The Google is LIFE

LIFE magazine, that is. Google is hosting a searchable archive of historical photographs from the LIFE magazine vault.

We’re not just talking the major VJ-day-navy-dude-kisses-nurse cover shots either, but a complete set of everything in LIFE’s archive, including pictures that were never published, all in as high a resolution as you could hope for.

That’s millions of photographs, even some as early as 1750. I don’t know how that could be exactly, because as far as I know the first permanent photograph was taken in 1826, the first really useable system coming a decade later with the daguerreotype.

The browse by decades feature starts with the 1860’s, so I’m guessing the 18th c. material is more recent photography of period paintings.
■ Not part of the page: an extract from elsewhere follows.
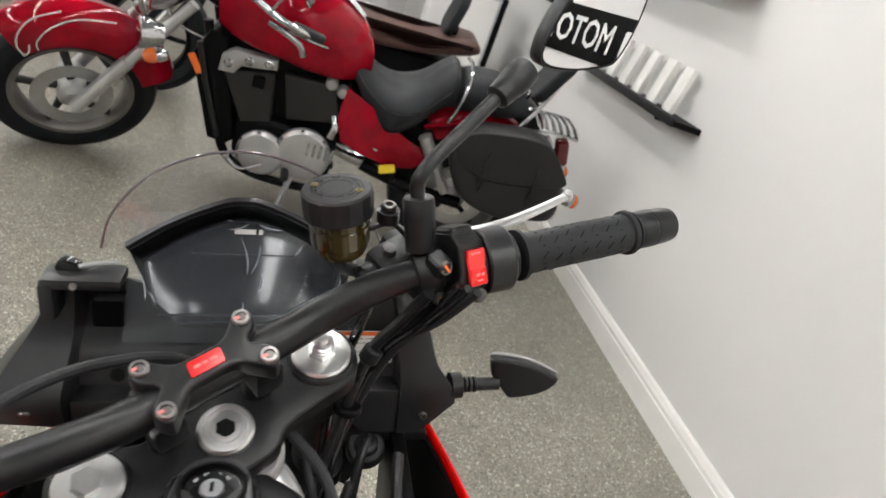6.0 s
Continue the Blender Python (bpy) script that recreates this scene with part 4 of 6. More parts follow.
hood_rear = [(-0.1, 1.208, 0.996), (-0.06, 1.222, 1.0165), (-0.02, 1.230, 1.0315), (0, 1.231, 1.0345), (0.02, 1.230, 1.0315), (0.06, 1.222, 1.0165), (0.1, 1.208, 0.996)]
hood = loft([hood_rear,
             [(x * 1.02, y + 0.010, z - 0.001) for x, y, z in hood_rear],
             [(x * 1.0, y + 0.035, z - 0.036) for x, y, z in hood_rear],
             [(x * 0.95, y + 0.06, z - 0.085) for x, y, z in hood_rear]], 4, 3, mirror=False)
part("dash_hood", shell(hood, 0.004), SATIN, bike, "black visor over the display")
brow = loft([[(x * 0.985, y + 0.002, z - 0.003) for x, y, z in hood_rear],
             [(x * 0.94, y + 0.022, z - 0.020) for x, y, z in hood_rear],
             [(x * 0.90, y + 0.034, z - 0.045) for x, y, z in hood_rear]], 4, 3, mirror=False)
part("visor_lining", shell(brow, 0.002), DEEP, bike, "black lining under the visor")
ws_edge = [(-0.135, 1.262, 0.968), (-0.118, 1.240, 1.012), (-0.085, 1.224, 1.053), (-0.045, 1.213, 1.079), (0, 1.209, 1.089), (0.045, 1.213, 1.079), (0.085, 1.224, 1.053), (0.118, 1.240, 1.012), (0.135, 1.262, 0.968)]
ws = loft([ws_edge,
           [(x * 0.97, y + 0.035, z * 0.55 + 0.434) for x, y, z in ws_edge],
           [(x * 0.90, y + 0.085, z * 0.2 + 0.745) for x, y, z in ws_edge]], 5, 5, mirror=False)
screen = part("windscreen", shell(ws, 0.003), CLEAR, bike, "clear low windscreen")
screen.visible_shadow = False
part("screen_edge", tube(ws_edge, 0.0012, 8, 6), EDGE, screen, "polished screen edge")
for sg in (-1, 1):
    low, by = (0.918, 0.0) if sg < 0 else (0.944, 0.03)
    part("screen_bracket", join(bx((min(sg * 0.106, sg * 0.176), 1.208 + by, 0.950), (max(sg * 0.106, sg * 0.176), 1.244 + by, 0.961), 0.0045), bx((min(sg * 0.163, sg * 0.177), 1.206 + by, low), (max(sg * 0.163, sg * 0.177), 1.246 + by, 0.957), 0.005)), PANEL, screen, "black screen bracket")
    part("bracket_screw", bolt((sg * 0.146, 1.2075 + by, 0.9555), (0, -1, 0.2), 0.0036, 0.0022), STEEL, screen)
    part("screen_clip", prism(ring_line([(-0.010, 0), (0.010, 0), (0.008, 0.007), (-0.002, 0.012), (-0.008, 0.010)], 3), 0.012, frame_at((sg * 0.155, 1.238, 0.9605), (1, 0, 0), (0, -1, 0)), 0.002), GLOSSBLK, screen, "small black screen clip")
    part("clip_tab", tube([(sg * 0.146, 1.230, 0.964), (sg * 0.128, 1.234, 0.966), (sg * 0.112, 1.238, 0.965)], [0.0034, 0.003, 0.0024], 8, 4, flat=0.6), GREYINK, screen)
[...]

Item of note: there are 148 photographs in the LIFE archive from 1860. No other decade beats that number until the 1910’s. Slaughter inspires art, I suppose.

To search the LIFE archives, just type “source:life” after your keyword in the Google Images search box.

6 thoughts on “The Google is LIFE

  1. Slaughter inspires art, though maybe it’s also the Mathew Brady influence. I added “brady” to the 1860s search results and 32 of the pictures seem to be his.

  2. The one taken of Lincoln just days before his assassination, is one of the creepiest, chilling, and inspiring photographs I have ever seen. I always think of Abraham Lincoln as this larger-than-life fictional character. That famous Brady photograph of him, really humanizes the man. To think: He was as real as you an I are now.